— start DATA RECORDS —

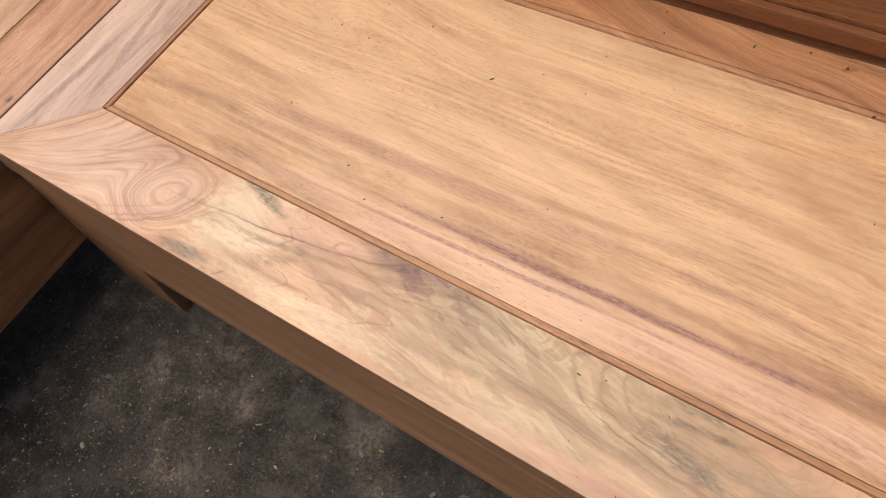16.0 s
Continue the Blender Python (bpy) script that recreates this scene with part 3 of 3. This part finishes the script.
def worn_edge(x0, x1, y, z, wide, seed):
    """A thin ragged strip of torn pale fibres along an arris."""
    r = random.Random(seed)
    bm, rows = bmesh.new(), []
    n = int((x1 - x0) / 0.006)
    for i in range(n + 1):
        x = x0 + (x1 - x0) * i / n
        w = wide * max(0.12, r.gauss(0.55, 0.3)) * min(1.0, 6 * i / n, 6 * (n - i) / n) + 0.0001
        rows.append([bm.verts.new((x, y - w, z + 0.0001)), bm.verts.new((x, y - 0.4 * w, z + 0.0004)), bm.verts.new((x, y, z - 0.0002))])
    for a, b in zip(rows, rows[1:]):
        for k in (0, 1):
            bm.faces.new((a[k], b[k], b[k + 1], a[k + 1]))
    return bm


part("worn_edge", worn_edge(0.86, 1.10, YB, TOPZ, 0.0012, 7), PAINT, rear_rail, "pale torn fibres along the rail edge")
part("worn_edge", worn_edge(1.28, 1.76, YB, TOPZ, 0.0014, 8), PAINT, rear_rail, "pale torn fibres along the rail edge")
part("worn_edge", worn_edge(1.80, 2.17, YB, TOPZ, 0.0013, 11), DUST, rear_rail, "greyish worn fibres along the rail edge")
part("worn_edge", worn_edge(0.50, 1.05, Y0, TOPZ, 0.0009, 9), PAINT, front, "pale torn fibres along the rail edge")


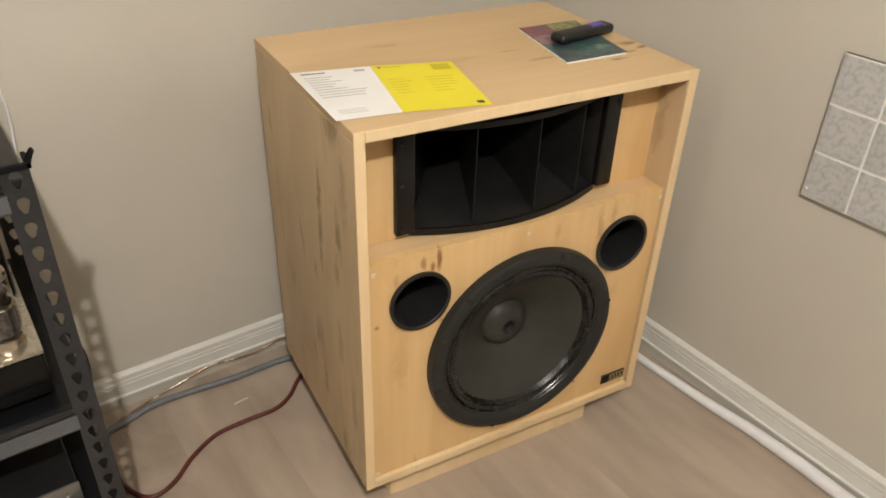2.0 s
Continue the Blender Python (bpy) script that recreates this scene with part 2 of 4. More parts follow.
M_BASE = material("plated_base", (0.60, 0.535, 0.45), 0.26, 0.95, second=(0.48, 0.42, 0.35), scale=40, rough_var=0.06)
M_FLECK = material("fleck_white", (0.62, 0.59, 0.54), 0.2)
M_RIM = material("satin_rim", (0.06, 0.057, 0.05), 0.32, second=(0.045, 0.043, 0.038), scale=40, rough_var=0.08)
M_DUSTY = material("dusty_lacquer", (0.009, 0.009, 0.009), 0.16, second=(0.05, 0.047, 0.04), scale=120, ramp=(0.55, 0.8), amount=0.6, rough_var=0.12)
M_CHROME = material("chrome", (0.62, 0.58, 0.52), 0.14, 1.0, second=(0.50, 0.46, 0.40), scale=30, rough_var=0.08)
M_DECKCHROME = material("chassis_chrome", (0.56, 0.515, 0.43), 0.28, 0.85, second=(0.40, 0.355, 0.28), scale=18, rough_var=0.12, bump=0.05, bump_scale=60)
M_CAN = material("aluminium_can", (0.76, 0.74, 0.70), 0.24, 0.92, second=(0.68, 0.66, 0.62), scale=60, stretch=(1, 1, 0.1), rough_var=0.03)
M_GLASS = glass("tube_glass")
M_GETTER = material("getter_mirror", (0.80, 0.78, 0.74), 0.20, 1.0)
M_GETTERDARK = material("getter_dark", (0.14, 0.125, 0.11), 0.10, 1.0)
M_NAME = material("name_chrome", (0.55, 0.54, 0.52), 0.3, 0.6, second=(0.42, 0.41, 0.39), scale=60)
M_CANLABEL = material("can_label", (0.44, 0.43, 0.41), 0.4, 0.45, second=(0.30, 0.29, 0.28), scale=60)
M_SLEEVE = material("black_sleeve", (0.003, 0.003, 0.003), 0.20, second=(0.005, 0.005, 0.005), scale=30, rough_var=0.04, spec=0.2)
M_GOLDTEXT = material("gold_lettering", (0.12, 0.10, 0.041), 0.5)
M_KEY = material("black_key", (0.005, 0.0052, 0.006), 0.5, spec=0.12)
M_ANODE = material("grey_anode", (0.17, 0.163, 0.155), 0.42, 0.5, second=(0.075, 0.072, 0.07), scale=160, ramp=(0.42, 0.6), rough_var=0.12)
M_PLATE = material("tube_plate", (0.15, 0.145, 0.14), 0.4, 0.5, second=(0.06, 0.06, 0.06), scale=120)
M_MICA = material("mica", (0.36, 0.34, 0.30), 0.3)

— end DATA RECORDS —

EXERCISE PROMPT → Repeat the full listing above exactly, with no pictures in the copy.

CORRECT ANSWER →
16.0 s
Continue the Blender Python (bpy) script that recreates this scene with part 3 of 3. This part finishes the script.
def worn_edge(x0, x1, y, z, wide, seed):
    """A thin ragged strip of torn pale fibres along an arris."""
    r = random.Random(seed)
    bm, rows = bmesh.new(), []
    n = int((x1 - x0) / 0.006)
    for i in range(n + 1):
        x = x0 + (x1 - x0) * i / n
        w = wide * max(0.12, r.gauss(0.55, 0.3)) * min(1.0, 6 * i / n, 6 * (n - i) / n) + 0.0001
        rows.append([bm.verts.new((x, y - w, z + 0.0001)), bm.verts.new((x, y - 0.4 * w, z + 0.0004)), bm.verts.new((x, y, z - 0.0002))])
    for a, b in zip(rows, rows[1:]):
        for k in (0, 1):
            bm.faces.new((a[k], b[k], b[k + 1], a[k + 1]))
    return bm


part("worn_edge", worn_edge(0.86, 1.10, YB, TOPZ, 0.0012, 7), PAINT, rear_rail, "pale torn fibres along the rail edge")
part("worn_edge", worn_edge(1.28, 1.76, YB, TOPZ, 0.0014, 8), PAINT, rear_rail, "pale torn fibres along the rail edge")
part("worn_edge", worn_edge(1.80, 2.17, YB, TOPZ, 0.0013, 11), DUST, rear_rail, "greyish worn fibres along the rail edge")
part("worn_edge", worn_edge(0.50, 1.05, Y0, TOPZ, 0.0009, 9), PAINT, front, "pale torn fibres along the rail edge")


2.0 s
Continue the Blender Python (bpy) script that recreates this scene with part 2 of 4. More parts follow.
M_BASE = material("plated_base", (0.60, 0.535, 0.45), 0.26, 0.95, second=(0.48, 0.42, 0.35), scale=40, rough_var=0.06)
M_FLECK = material("fleck_white", (0.62, 0.59, 0.54), 0.2)
M_RIM = material("satin_rim", (0.06, 0.057, 0.05), 0.32, second=(0.045, 0.043, 0.038), scale=40, rough_var=0.08)
M_DUSTY = material("dusty_lacquer", (0.009, 0.009, 0.009), 0.16, second=(0.05, 0.047, 0.04), scale=120, ramp=(0.55, 0.8), amount=0.6, rough_var=0.12)
M_CHROME = material("chrome", (0.62, 0.58, 0.52), 0.14, 1.0, second=(0.50, 0.46, 0.40), scale=30, rough_var=0.08)
M_DECKCHROME = material("chassis_chrome", (0.56, 0.515, 0.43), 0.28, 0.85, second=(0.40, 0.355, 0.28), scale=18, rough_var=0.12, bump=0.05, bump_scale=60)
M_CAN = material("aluminium_can", (0.76, 0.74, 0.70), 0.24, 0.92, second=(0.68, 0.66, 0.62), scale=60, stretch=(1, 1, 0.1), rough_var=0.03)
M_GLASS = glass("tube_glass")
M_GETTER = material("getter_mirror", (0.80, 0.78, 0.74), 0.20, 1.0)
M_GETTERDARK = material("getter_dark", (0.14, 0.125, 0.11), 0.10, 1.0)
M_NAME = material("name_chrome", (0.55, 0.54, 0.52), 0.3, 0.6, second=(0.42, 0.41, 0.39), scale=60)
M_CANLABEL = material("can_label", (0.44, 0.43, 0.41), 0.4, 0.45, second=(0.30, 0.29, 0.28), scale=60)
M_SLEEVE = material("black_sleeve", (0.003, 0.003, 0.003), 0.20, second=(0.005, 0.005, 0.005), scale=30, rough_var=0.04, spec=0.2)
M_GOLDTEXT = material("gold_lettering", (0.12, 0.10, 0.041), 0.5)
M_KEY = material("black_key", (0.005, 0.0052, 0.006), 0.5, spec=0.12)
M_ANODE = material("grey_anode", (0.17, 0.163, 0.155), 0.42, 0.5, second=(0.075, 0.072, 0.07), scale=160, ramp=(0.42, 0.6), rough_var=0.12)
M_PLATE = material("tube_plate", (0.15, 0.145, 0.14), 0.4, 0.5, second=(0.06, 0.06, 0.06), scale=120)
M_MICA = material("mica", (0.36, 0.34, 0.30), 0.3)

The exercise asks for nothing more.